Amerikalılar, baskın sırasında binada kâğıt cinsinden ne varsa herşeyi belge öğütme makinelerine atmışlar ama şerit haline gelen kâğıtları yakmaya vakit bulamamışlar ve kıyma hâline gelmiş kâğıtlar İranlılar'ın eline geçmişti.

Devrim Muhafızları bir sene boyunca gece-gündüz çalıştılar, onbinlerce kâğıt şeridi pösteki sayar gibi düzgün biçimde biraraya getirdiler ve 80 küsur cildlik bir seri halinde herşeyin tıpkıbasımını yayınladılar!

TELÂŞ YERİNE KAHKAHA

Tahran'daki Amerikan Elçiliği'nin adı, İranlılar'ın arasında "Lâne-i Casusî" yani "Casus Yuvası" idi ve çıkarttıkları serinin adı da "Casus Yuvası'nın Belgeleri" oldu...

O senelerde Tahran'da muhabirlik yaptığım için gayet iyi hatırlarım: Belgelerin yayınlanacağının duyurulması diplomatları büyük meraka düşürdü ama yayın başlayınca telâşın yerini kahkahalar aldı! Zira, Amerikalılar'ın "çok gizli istihbarat raporu" olduğunu söyledikleri belgelerin çoğu aslında birer dedikodu yumağı idi. Vıdıvıdıya ve meselenin cıcığını çıkartmaya pek meraklı olan Amerikan diplomatları kulaklarına takılan herşeyi "gizli rapor" diye yazmışlar ama aldıkları doğru istihbaratın yorumunu bile becerememiş, Humeynî'nin ve İslam Devrimi'nin ayakseslerini işitememişlerdi!

Serinin iki cildi, Türkiye'den bahseden gûyâ gizli ama son derece eğlendirici dedikodularla dolu idi. Bu raporlardan bazılarını gazetemde yayınlamıştım ve okuyucular da, biz de çok eğlenmiştik!

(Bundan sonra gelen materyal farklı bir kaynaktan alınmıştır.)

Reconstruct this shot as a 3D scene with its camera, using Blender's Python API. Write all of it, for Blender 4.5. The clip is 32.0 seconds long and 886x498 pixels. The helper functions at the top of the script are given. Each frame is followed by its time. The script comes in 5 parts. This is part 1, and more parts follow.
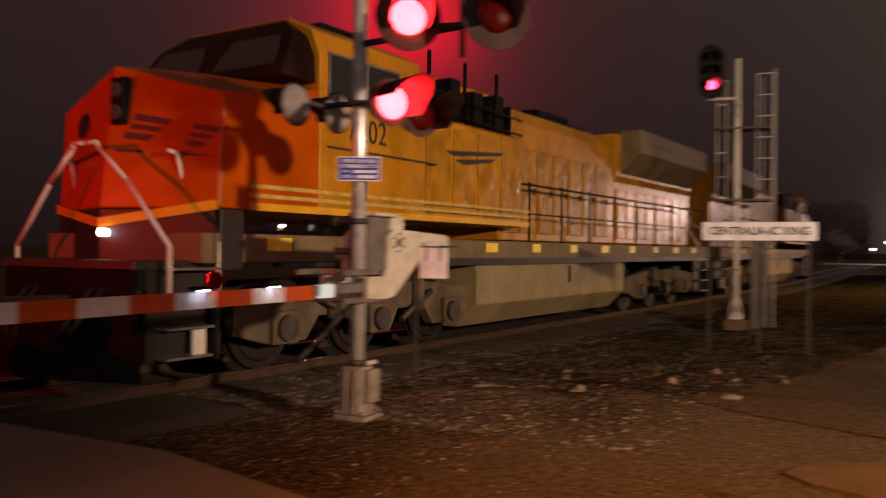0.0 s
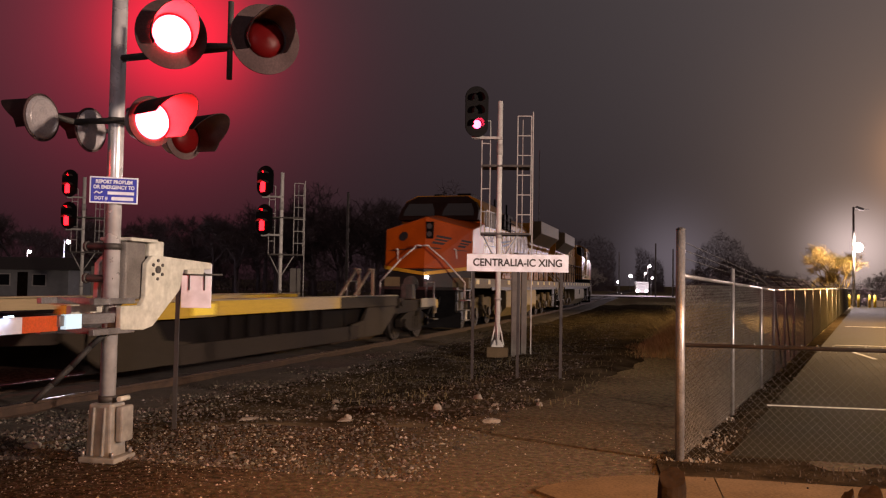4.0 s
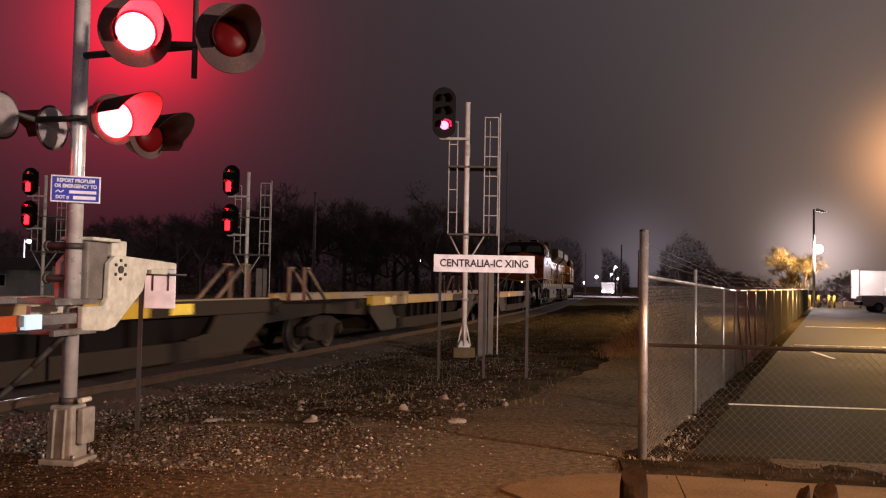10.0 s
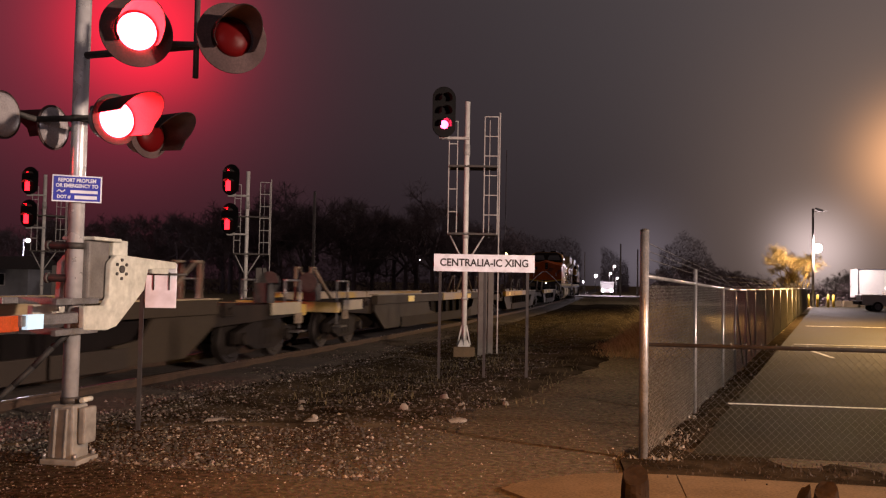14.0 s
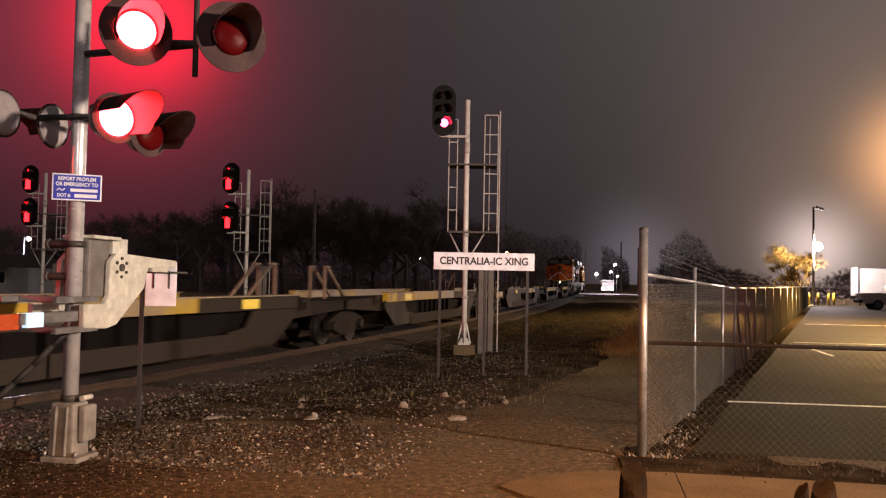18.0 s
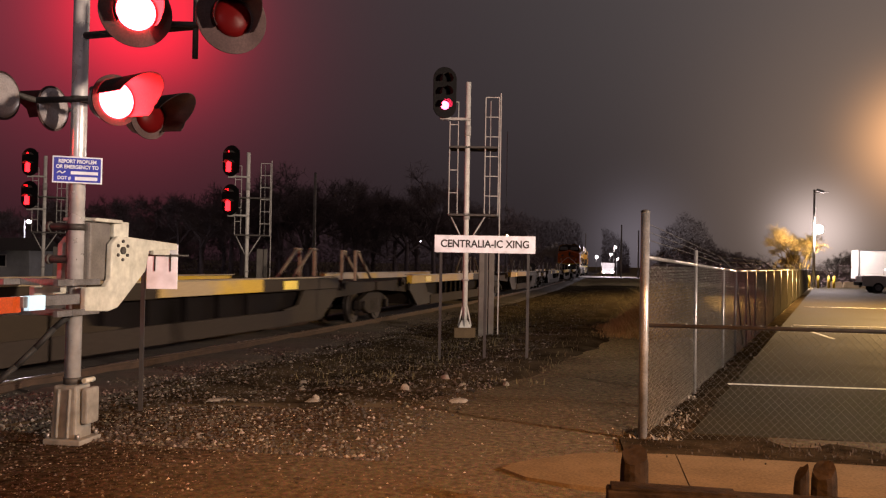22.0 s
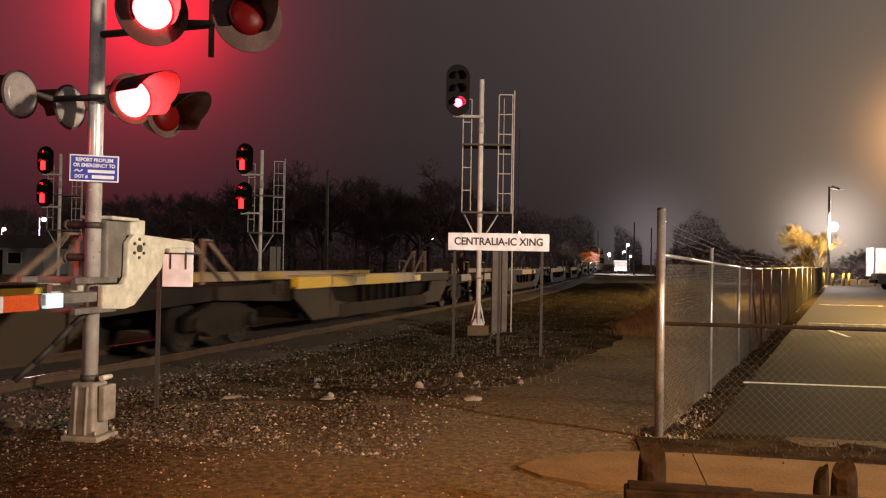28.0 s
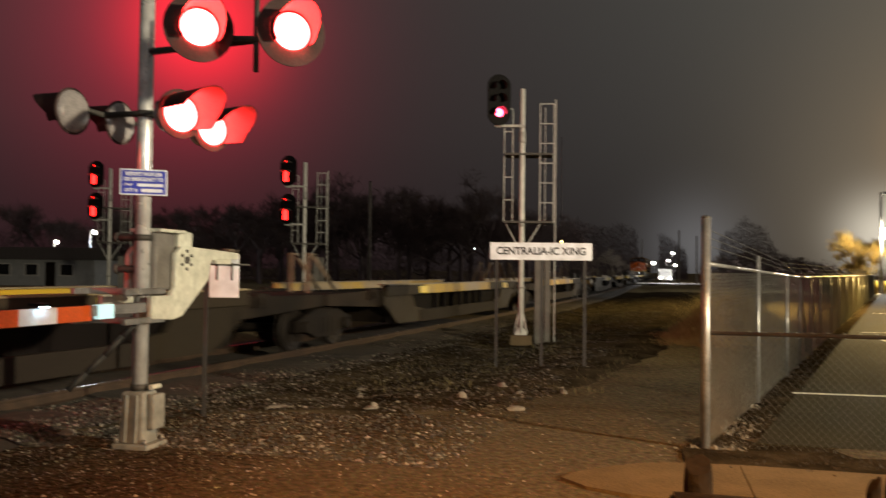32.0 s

Deşifre olan ilk Amerikan raporlarını ilk okuyanlardan biri olarak söylüyorum: Stratfor yahut Wikileaks belgelerinin de 1980'lerin başında yayınlananlarla aynı seviyede oldukları, yani boş dedikodulardan ibaret bulundukları hemen anlaşılıyor. Dolayısı ile raporlarda yazılanlara gülüp geçin ama hani "kaynaklar" yani "bilgi verenler" var ya; önemsenmesi gereken işte onların bu işi niçin yaptıklarıdır!